◆ CHALLENGE
Your answer should be a single number: the count of lines that include "exposures".

◆ DATA LISTING
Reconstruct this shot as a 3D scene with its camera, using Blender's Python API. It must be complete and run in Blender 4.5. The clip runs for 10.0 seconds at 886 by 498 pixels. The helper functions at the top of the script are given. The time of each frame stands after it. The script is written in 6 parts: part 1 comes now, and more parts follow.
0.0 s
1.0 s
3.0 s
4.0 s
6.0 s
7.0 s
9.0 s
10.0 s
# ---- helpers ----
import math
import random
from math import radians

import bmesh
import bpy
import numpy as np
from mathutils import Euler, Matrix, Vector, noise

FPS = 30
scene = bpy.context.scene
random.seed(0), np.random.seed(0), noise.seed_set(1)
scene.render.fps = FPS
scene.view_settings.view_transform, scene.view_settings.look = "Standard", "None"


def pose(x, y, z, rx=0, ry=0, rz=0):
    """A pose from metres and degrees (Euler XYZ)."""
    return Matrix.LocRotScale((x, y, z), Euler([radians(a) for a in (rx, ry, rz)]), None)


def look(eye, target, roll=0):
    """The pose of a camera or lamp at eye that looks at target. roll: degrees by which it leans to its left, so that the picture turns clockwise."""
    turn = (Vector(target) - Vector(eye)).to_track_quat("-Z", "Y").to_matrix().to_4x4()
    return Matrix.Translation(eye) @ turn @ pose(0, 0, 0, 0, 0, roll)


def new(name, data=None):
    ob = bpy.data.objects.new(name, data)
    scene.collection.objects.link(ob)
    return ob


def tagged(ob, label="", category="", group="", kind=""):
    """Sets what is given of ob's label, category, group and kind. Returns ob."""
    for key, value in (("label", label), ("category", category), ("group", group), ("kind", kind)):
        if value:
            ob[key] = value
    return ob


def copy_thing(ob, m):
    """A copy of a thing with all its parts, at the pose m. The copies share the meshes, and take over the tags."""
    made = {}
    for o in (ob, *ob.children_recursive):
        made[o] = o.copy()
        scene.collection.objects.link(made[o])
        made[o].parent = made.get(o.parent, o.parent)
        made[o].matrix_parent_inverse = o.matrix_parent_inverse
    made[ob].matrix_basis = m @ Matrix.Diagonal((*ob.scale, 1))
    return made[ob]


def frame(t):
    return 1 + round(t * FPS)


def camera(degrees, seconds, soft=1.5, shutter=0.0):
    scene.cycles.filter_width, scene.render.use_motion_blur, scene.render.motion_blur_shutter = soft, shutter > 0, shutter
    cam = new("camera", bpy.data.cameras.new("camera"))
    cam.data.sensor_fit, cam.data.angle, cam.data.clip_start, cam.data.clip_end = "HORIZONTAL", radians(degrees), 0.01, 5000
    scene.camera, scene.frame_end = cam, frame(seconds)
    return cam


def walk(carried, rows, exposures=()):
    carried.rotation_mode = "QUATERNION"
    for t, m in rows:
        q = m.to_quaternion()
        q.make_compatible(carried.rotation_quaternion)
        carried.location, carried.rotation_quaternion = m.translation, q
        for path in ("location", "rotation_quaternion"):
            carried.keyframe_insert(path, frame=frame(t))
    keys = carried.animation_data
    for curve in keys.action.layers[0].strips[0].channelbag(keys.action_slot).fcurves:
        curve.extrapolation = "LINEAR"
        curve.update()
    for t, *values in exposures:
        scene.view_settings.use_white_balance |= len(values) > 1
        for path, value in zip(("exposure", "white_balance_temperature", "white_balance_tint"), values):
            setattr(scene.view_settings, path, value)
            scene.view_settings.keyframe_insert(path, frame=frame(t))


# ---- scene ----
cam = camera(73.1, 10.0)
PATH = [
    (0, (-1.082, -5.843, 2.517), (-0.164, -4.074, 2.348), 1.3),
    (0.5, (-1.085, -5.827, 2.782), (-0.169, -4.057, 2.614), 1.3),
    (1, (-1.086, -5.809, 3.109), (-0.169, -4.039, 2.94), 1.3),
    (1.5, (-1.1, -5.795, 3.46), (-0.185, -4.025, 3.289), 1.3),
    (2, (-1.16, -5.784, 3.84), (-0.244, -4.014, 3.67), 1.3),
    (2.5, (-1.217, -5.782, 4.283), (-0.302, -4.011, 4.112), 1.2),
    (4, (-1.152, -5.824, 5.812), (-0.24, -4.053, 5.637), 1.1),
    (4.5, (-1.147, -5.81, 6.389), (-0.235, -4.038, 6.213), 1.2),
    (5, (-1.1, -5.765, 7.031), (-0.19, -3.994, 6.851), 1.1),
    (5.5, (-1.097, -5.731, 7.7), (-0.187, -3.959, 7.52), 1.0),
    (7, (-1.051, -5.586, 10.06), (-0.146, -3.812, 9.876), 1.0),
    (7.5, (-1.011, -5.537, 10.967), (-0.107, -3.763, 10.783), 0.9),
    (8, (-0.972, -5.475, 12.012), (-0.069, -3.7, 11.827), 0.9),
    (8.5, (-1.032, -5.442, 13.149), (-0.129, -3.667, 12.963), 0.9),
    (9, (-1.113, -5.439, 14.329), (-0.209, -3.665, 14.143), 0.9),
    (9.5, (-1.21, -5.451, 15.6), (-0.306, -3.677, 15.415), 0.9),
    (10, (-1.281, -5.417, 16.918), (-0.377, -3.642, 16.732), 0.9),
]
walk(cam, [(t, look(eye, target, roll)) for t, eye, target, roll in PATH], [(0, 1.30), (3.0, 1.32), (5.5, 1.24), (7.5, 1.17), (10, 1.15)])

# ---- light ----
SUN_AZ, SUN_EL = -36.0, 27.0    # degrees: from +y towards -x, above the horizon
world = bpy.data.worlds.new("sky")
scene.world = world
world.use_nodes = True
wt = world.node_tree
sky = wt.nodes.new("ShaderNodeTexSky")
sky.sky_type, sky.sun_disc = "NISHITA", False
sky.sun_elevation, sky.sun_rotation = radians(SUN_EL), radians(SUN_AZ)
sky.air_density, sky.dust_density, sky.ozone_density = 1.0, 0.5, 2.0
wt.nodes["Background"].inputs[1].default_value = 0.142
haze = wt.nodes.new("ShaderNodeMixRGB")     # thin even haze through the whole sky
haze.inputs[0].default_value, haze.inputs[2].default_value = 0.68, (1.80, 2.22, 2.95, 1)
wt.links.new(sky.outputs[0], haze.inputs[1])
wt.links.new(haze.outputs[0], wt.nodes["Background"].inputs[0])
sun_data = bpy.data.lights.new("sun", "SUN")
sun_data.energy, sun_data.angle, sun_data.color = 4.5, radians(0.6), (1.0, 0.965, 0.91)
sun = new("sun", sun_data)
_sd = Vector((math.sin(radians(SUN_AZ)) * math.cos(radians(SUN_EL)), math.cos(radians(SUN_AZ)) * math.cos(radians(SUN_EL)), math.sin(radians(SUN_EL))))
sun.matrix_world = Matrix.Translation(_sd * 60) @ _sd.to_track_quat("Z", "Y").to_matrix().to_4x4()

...

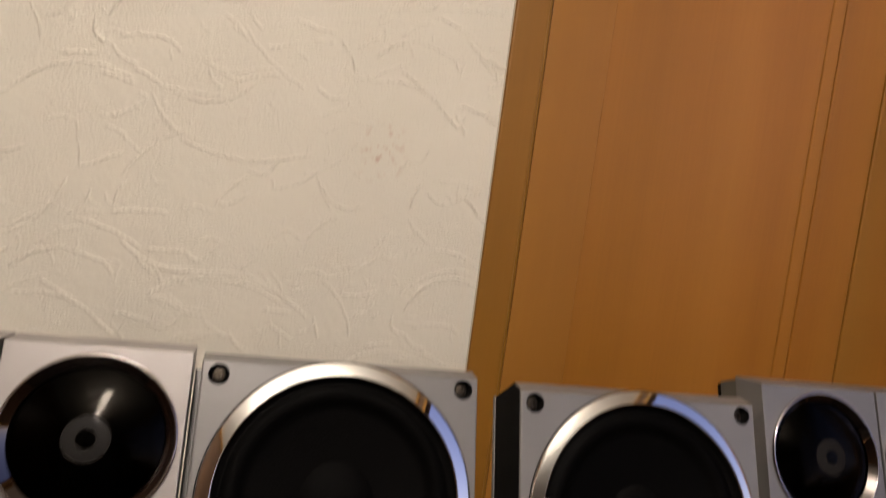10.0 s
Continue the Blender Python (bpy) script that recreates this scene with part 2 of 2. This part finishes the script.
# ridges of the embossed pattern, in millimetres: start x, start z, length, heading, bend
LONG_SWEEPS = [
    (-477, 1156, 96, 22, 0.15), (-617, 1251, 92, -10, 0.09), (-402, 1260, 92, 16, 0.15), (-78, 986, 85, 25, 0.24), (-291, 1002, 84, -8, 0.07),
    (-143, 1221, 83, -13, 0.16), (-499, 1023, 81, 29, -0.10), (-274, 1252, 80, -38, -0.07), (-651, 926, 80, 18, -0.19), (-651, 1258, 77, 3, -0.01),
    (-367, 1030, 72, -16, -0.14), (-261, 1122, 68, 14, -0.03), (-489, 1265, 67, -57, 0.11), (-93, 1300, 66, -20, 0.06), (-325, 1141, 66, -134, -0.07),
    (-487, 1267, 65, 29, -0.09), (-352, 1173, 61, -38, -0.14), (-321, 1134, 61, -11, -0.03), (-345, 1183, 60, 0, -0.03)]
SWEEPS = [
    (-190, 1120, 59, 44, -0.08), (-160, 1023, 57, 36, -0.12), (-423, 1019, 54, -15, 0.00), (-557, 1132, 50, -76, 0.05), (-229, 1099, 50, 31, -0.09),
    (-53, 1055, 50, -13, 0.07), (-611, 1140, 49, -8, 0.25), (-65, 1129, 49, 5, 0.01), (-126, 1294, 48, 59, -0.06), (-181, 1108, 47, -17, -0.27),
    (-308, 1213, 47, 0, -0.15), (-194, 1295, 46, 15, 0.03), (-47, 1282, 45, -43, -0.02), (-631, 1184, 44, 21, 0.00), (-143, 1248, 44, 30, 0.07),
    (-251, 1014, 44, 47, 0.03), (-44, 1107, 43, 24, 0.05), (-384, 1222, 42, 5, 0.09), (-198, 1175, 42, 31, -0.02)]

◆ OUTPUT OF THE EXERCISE
2